Task prompt
Extract all lines from the data beneath that include the word "radians".

Data provided
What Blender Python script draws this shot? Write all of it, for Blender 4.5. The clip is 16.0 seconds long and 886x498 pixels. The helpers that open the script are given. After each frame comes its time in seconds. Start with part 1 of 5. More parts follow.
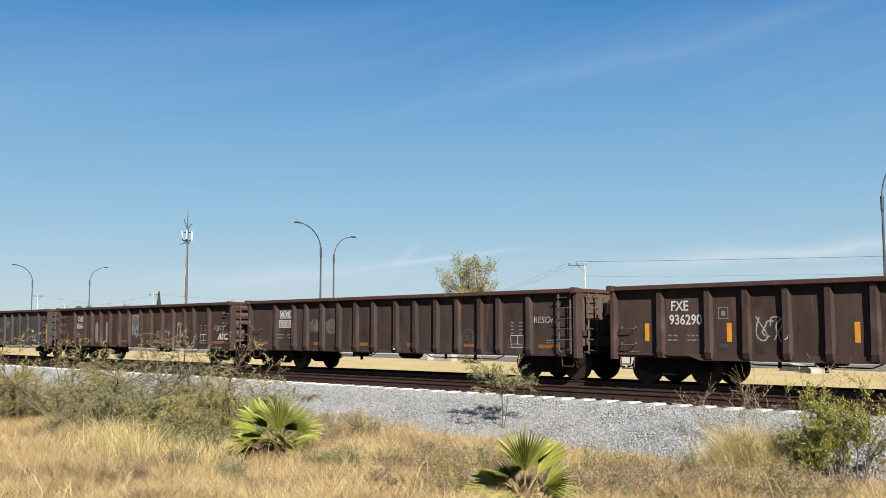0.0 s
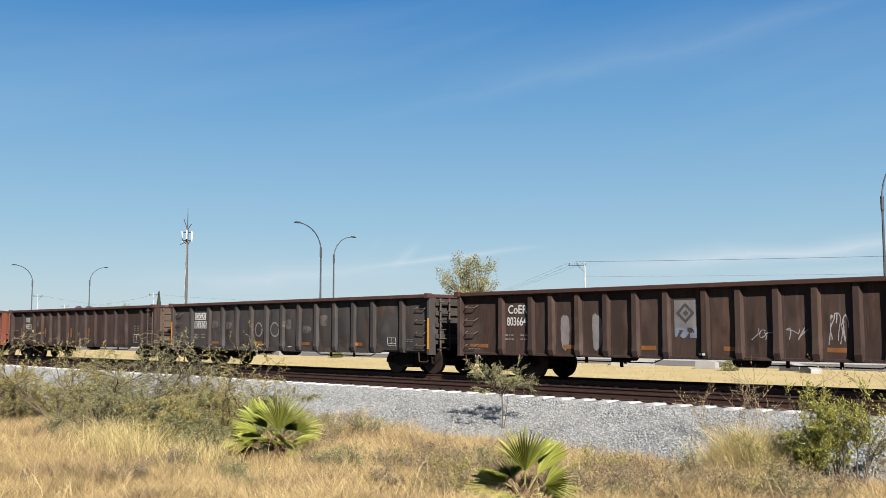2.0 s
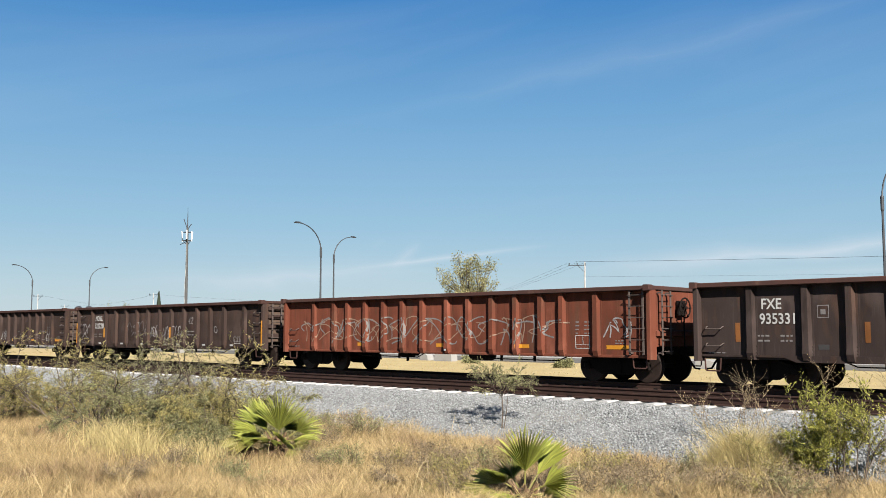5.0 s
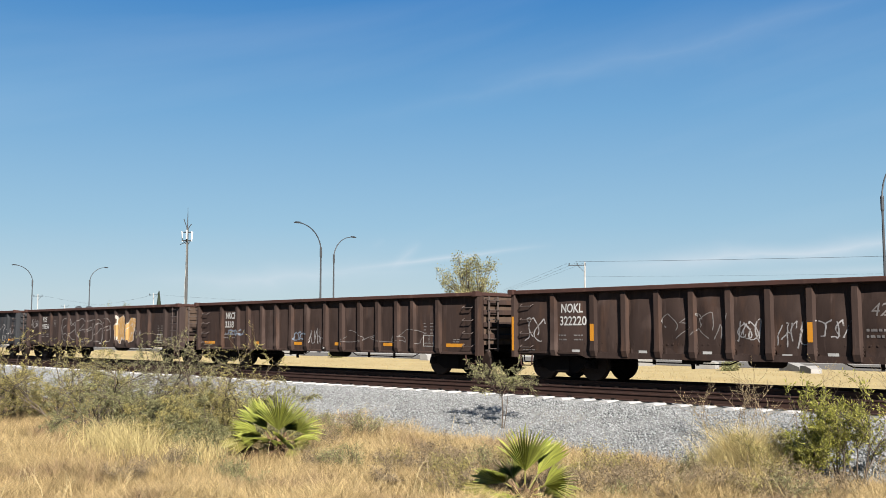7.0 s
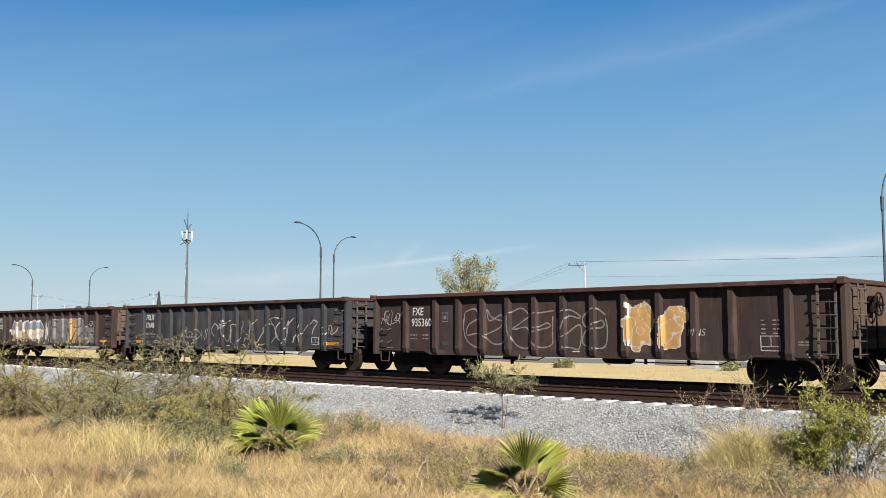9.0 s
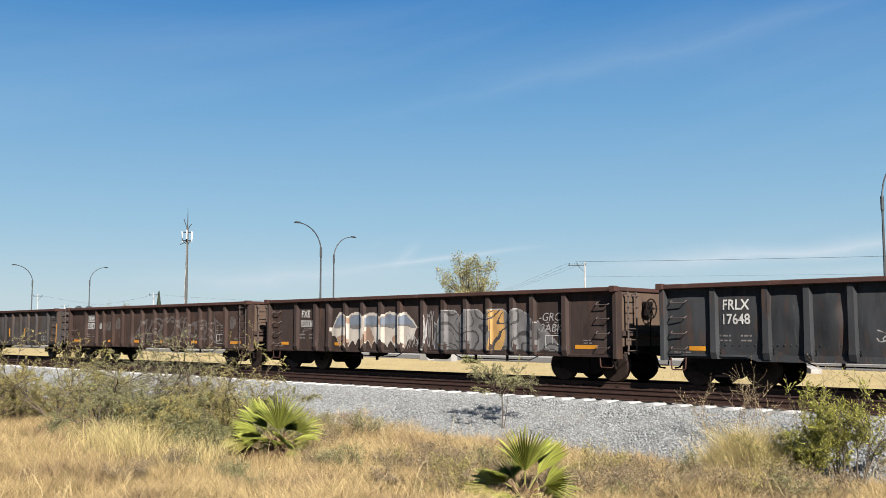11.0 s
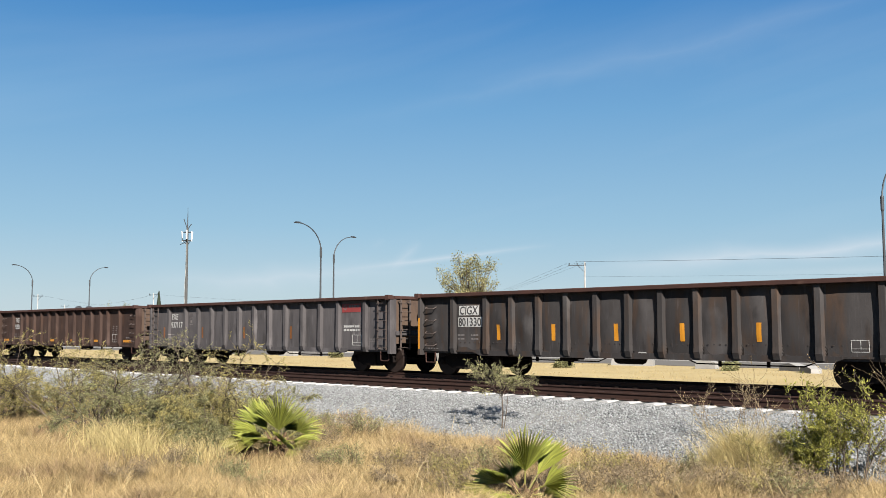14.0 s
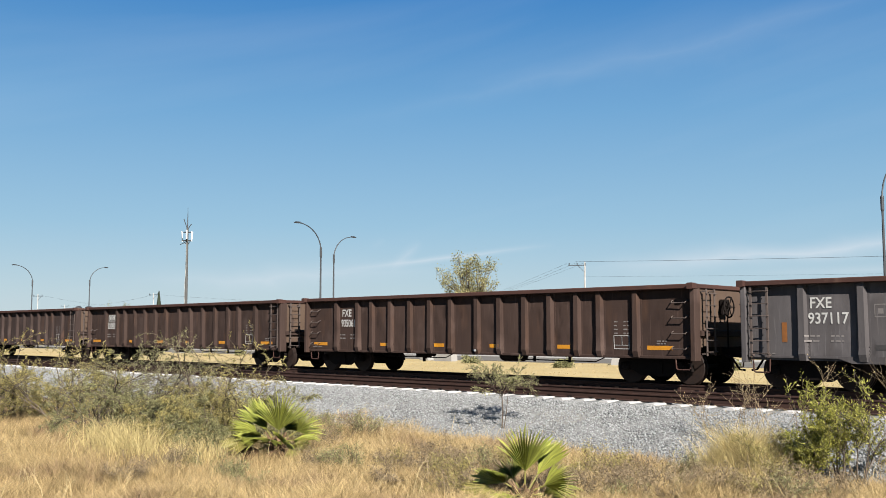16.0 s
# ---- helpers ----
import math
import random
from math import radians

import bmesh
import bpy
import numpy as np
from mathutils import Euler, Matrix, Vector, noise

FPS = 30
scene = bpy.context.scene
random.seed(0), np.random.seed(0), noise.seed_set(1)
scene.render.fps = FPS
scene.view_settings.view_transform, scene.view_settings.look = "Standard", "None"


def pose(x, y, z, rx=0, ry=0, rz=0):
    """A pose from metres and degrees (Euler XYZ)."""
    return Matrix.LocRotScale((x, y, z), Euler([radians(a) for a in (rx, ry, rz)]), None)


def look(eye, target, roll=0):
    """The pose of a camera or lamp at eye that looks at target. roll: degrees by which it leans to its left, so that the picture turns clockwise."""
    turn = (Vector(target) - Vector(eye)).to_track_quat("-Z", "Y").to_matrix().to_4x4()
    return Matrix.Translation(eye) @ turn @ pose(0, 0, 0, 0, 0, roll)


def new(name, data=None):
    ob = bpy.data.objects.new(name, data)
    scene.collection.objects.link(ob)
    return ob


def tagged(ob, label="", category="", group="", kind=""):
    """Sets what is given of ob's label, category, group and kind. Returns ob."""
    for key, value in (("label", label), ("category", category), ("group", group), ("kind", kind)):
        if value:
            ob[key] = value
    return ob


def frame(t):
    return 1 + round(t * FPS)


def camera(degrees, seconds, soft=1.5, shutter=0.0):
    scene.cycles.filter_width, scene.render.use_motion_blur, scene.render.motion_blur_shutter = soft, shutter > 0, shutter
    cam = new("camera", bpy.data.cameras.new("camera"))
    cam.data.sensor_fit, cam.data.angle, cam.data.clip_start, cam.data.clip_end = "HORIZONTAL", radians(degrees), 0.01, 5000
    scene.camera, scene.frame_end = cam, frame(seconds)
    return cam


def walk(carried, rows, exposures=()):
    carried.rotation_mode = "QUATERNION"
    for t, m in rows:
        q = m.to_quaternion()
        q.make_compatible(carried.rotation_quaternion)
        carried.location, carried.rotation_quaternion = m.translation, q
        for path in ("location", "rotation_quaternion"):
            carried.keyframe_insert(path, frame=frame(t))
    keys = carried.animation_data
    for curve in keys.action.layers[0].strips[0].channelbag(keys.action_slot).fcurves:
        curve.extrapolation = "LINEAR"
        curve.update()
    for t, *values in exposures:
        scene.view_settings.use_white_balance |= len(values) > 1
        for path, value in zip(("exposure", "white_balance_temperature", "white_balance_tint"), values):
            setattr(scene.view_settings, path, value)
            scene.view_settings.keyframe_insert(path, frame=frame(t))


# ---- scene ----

# World: x along the rails (the train runs towards +x), y away from the camera, z = 0 on top of the rails.
EYE = (0.0, 0.0, 1.373)
FOV = 49.65
YAW, PITCH = 45.776, 4.999
cam = camera(FOV, 16.0, soft=0.55)
aim = (EYE[0] - math.cos(radians(YAW)) * math.cos(radians(PITCH)), EYE[1] + math.sin(radians(YAW)) * math.cos(radians(PITCH)), EYE[2] + math.sin(radians(PITCH)))
walk(cam, [(0.0, look(EYE, aim)), (16.0, look(EYE, aim))], exposures=[(0.0, 1.78), (16.0, 1.78)])

# ---------------------------------------------------------------- light
SUN = Vector((1.8, -1.0, 1.36)).normalized()
world = bpy.data.worlds.new("sky")
scene.world = world
world.use_nodes = True
wn, wl = world.node_tree.nodes, world.node_tree.links
wn.clear()
sky = wn.new("ShaderNodeTexSky")
sky.sky_type = "NISHITA"
sky.sun_disc = False
sky.sun_elevation = math.asin(SUN.z)
sky.sun_rotation = math.atan2(SUN.x, SUN.y)
sky.air_density, sky.dust_density, sky.ozone_density = 1.15, 0.25, 4.0
bg = wn.new("ShaderNodeBackground")
bg.inputs["Strength"].default_value = 0.05
wo = wn.new("ShaderNodeOutputWorld")
# thin cirrus veils, streaked along one slant that climbs to the right of the view
tc = wn.new("ShaderNodeTexCoord")
mp = wn.new("ShaderNodeMapping")
mp.inputs["Rotation"].default_value = (0, 0, radians(YAW - 90))
mp2 = wn.new("ShaderNodeMapping")
mp2.inputs["Rotation"].default_value = (0, radians(13), 0)
mp3 = wn.new("ShaderNodeMapping")
mp3.inputs["Location"].default_value = (1.7, 0.2, 1.3)
mp3.inputs["Scale"].default_value = (1.0, 0.8, 9.0)
ns = wn.new("ShaderNodeTexNoise")
ns.inputs["Scale"].default_value = 1.5
ns.inputs["Detail"].default_value = 5.0
ns.inputs["Distortion"].default_value = 0.25
rp = wn.new("ShaderNodeValToRGB")
rp.color_ramp.elements[0].position, rp.color_ramp.elements[0].color = 0.52, (0, 0, 0, 1)
rp.color_ramp.elements[1].position, rp.color_ramp.elements[1].color = 0.85, (0.09, 0.09, 0.09, 1)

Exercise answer
from math import radians
    return Matrix.LocRotScale((x, y, z), Euler([radians(a) for a in (rx, ry, rz)]), None)
    cam.data.sensor_fit, cam.data.angle, cam.data.clip_start, cam.data.clip_end = "HORIZONTAL", radians(degrees), 0.01, 5000
aim = (EYE[0] - math.cos(radians(YAW)) * math.cos(radians(PITCH)), EYE[1] + math.sin(radians(YAW)) * math.cos(radians(PITCH)), EYE[2] + math.sin(radians(PITCH)))
mp.inputs["Rotation"].default_value = (0, 0, radians(YAW - 90))
mp2.inputs["Rotation"].default_value = (0, radians(13), 0)